We’ve all seen the headlines. “Whiplash claims on the rise”. “UK is whiplash capital of Europe”. “Whiplash claims fuel compensation culture”. Not exactly favourable stories. Then again, it’s easy for the press to take a subject and sensationalise it. And, with the emergence of new statistics on whiplash claims, it appears that’s what’s been happening.
40% ‘not claiming’ for whiplash
The fact is, a recent survey by APIL has found that around 40% of whiplash victims do not claim compensation for their injury. Indeed, the latest figures show that, contrary to popular belief and some of those rather colourful newspaper headlines, the number of claims for whiplash has actually gone down (from around 570,000 to around 540,00).

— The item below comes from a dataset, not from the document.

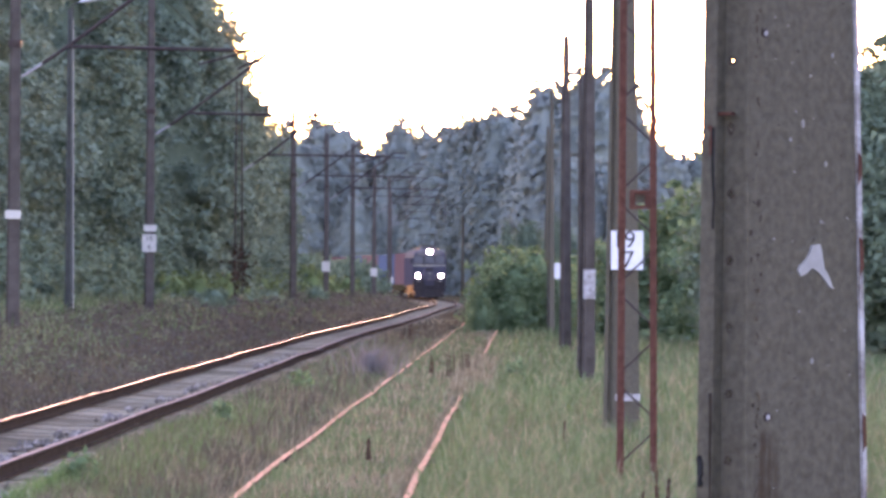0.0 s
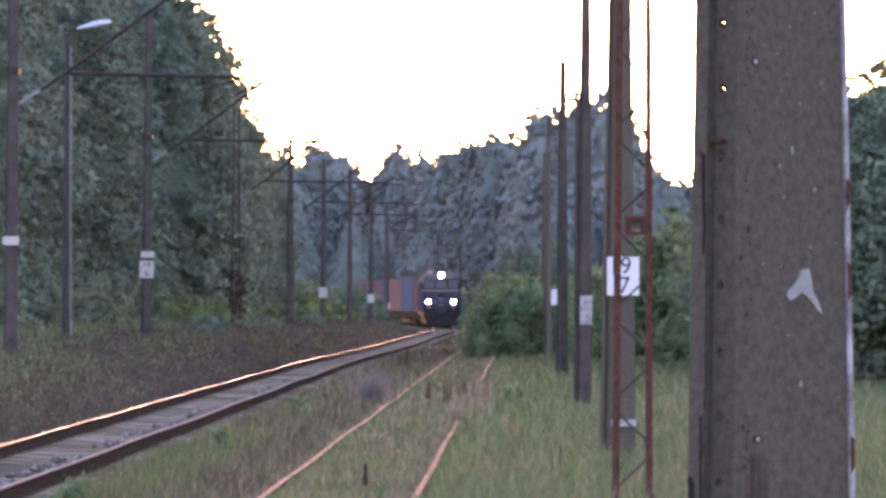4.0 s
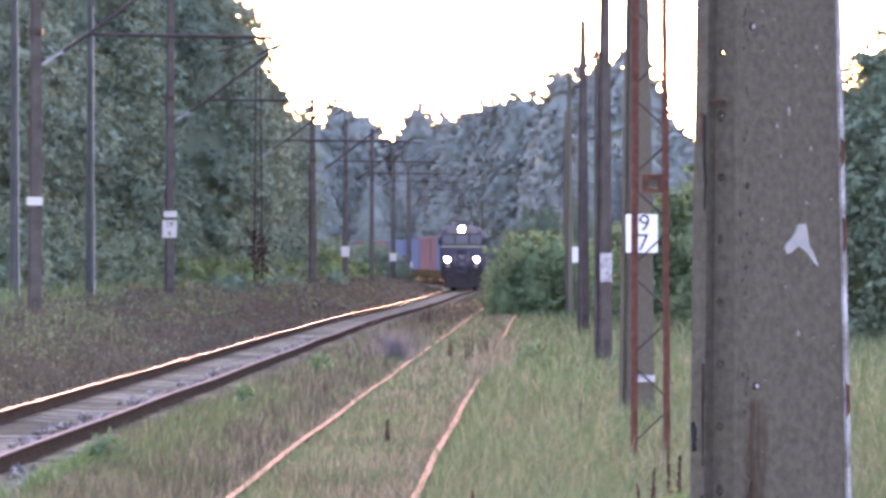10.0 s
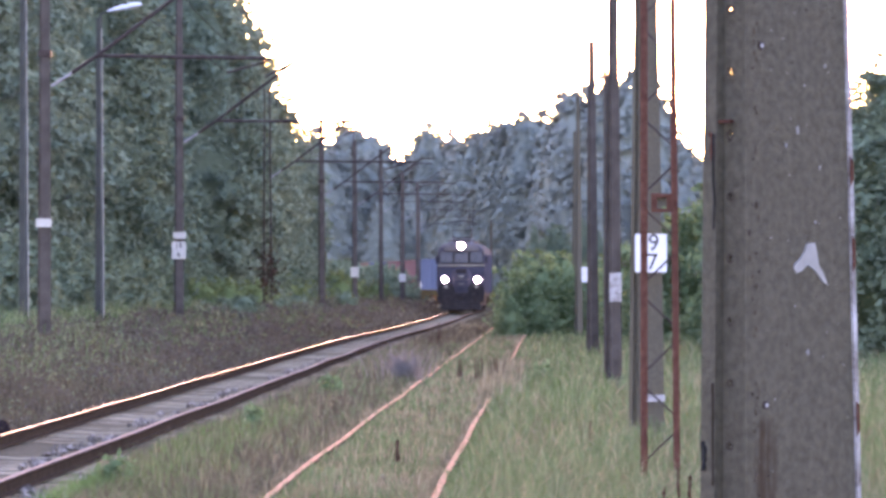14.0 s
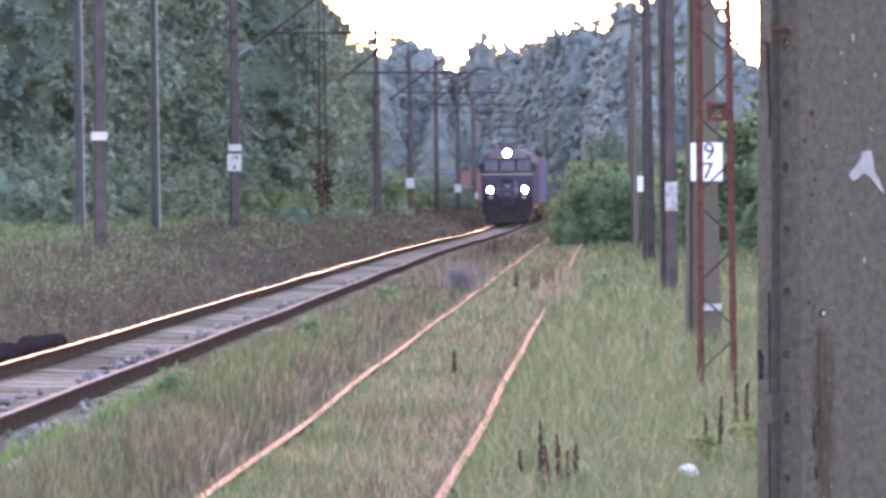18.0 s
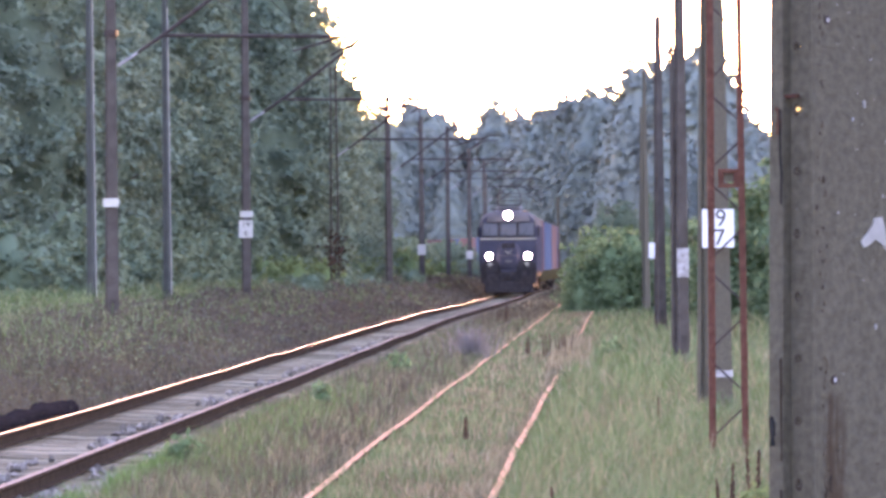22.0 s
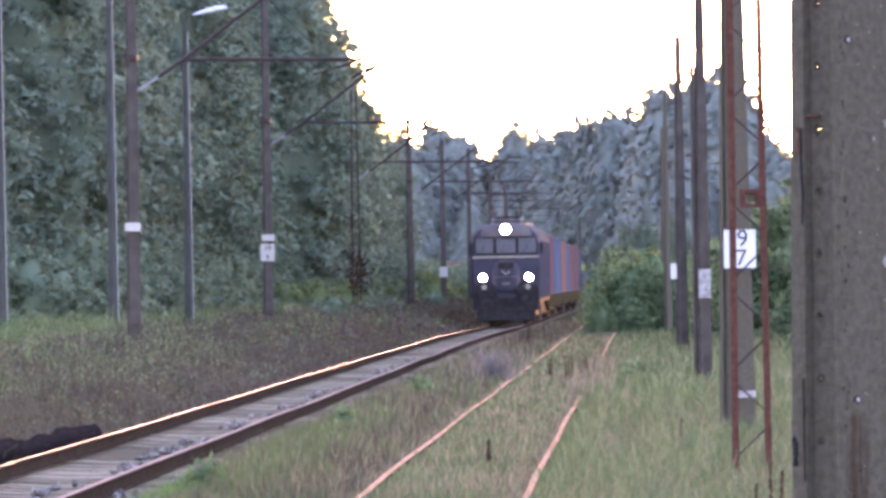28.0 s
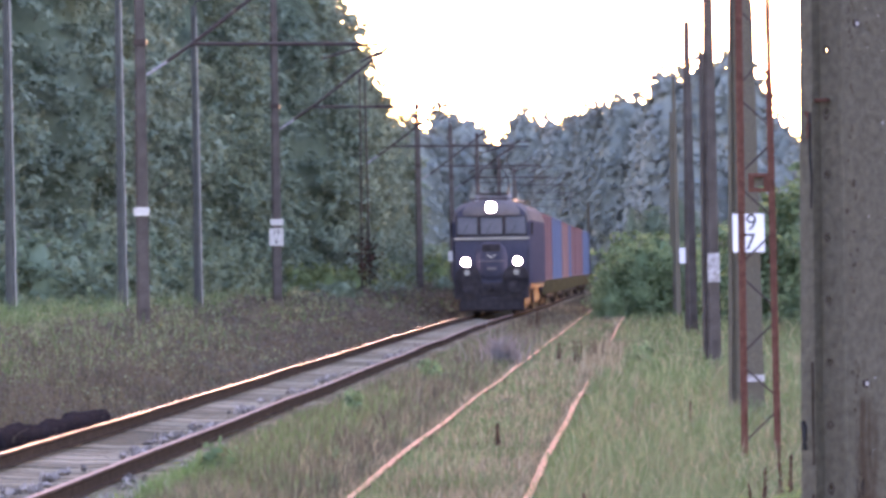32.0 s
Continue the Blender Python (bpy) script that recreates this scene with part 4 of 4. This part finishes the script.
def tufts():
    """Fresh green tufts that stand apart on the gravel beside the main track."""
    def pick(rng, n):
        m = 46
        y = rng.uniform(24, 47, m)
        x = np.array([main_x(v) for v in y]) + rng.uniform(0.9, 2.6, m)
        size = rng.uniform(0.10, 0.26, m)
        c = rng.integers(0, m, n)
        a, r = rng.uniform(0, 2 * np.pi, n), rng.uniform(0, 1, n) ** 0.7
        px, py = x[c] + size[c] * r * np.cos(a), y[c] + 1.8 * size[c] * r * np.sin(a)
        return np.stack([px, py, np.array([rise(p, q) for p, q in zip(px, py)]) - 0.01], 1)
    blades("grass_tufts", 7000, pick, (0.10, 0.34), 0.005, MAT["grass_fresh"], "fresh green grass tufts on gravel", 20, 1.0)


def bank_weeds(name, n, x_from, x_to, y0, y1, tall, mat, label, seed, patch):
    """Leafy weeds in uneven mounds over the low bank."""
    rng = np.random.default_rng(seed)
    root = strip(x_from, x_to, y0, y1, 1.0, patch, seed)(rng, n)
    n = len(root)
    mound = np.array([0.55 + 0.9 * noise.noise((p * 0.9, q * 0.25, seed)) for p, q in root[:, :2]])
    root[:, 2] += tall * np.clip(mound, 0.15, 1.3) * rng.uniform(0, 1, n) ** 0.6
    far = np.clip(root[:, 1:2] / 60.0, 0.8, 3.0)
    ob = leaf_mesh(name, rng, root, rng.normal(size=(n, 3)), 0.03 * far[:, 0], mat, None, 0.9)
    return tagged(ob, label, "weeds", kind="stuff")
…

Perhaps even more revealing is that more of these whiplash claims were generated by insurance companies than by law firms. That evidence flies in the face of the image of unscrupulous ambulance chasers, twisting the arm of ordinary people to pursue claims without substance. As the figures show, that’s a distorted picture.
Creating a climate of fear
So, clearly, law firms and personal injury solicitors have had a bit of a rough ride in recent years – and unfairly so. Yet, again, statistically the facts point to a completely different reality. In the APIL survey it emerged that people trusted lawyers more than insurance firms when making or pursuing a personal injury claim. That’s worth emphasising; not to bash the insurance industry but to offer a more rational, sober and less hysterical reflection on the true nature of personal injury claims in the UK.
What’s more disturbing about these new statistics however, is the fact they point to the creation of a climate of fear for the victims of whiplash. Painting a picture, intentionally or otherwise, of anyone who pursues a whiplash claim being engaged in fraudulent behaviour has significant and troubling implications. In short, it could lead to people who have genuine claims being deterred from acting. And that’s a far from healthy outcome.
A clear and open debate
So, what’s the future for whiplash claims? Well, clearly, these injuries will continue to happen – we can’t simply talk them out of existence by demonising victims. What needs to happen is quite simple: a clear and open debate on the number of claimants and the nature of claims conducted by the politicians, the insurance industry and the personal injury community. The time for negative headlines is over; it’s time for truth.
Until that can happen in earnest, we would urge anyone who does think they have a valid personal injury claim resulting from whiplash to consult a reliable personal injury lawyer. It’s not just a sensible thing to do; it’s a perfectly legal thing to do. Don’t be deterred.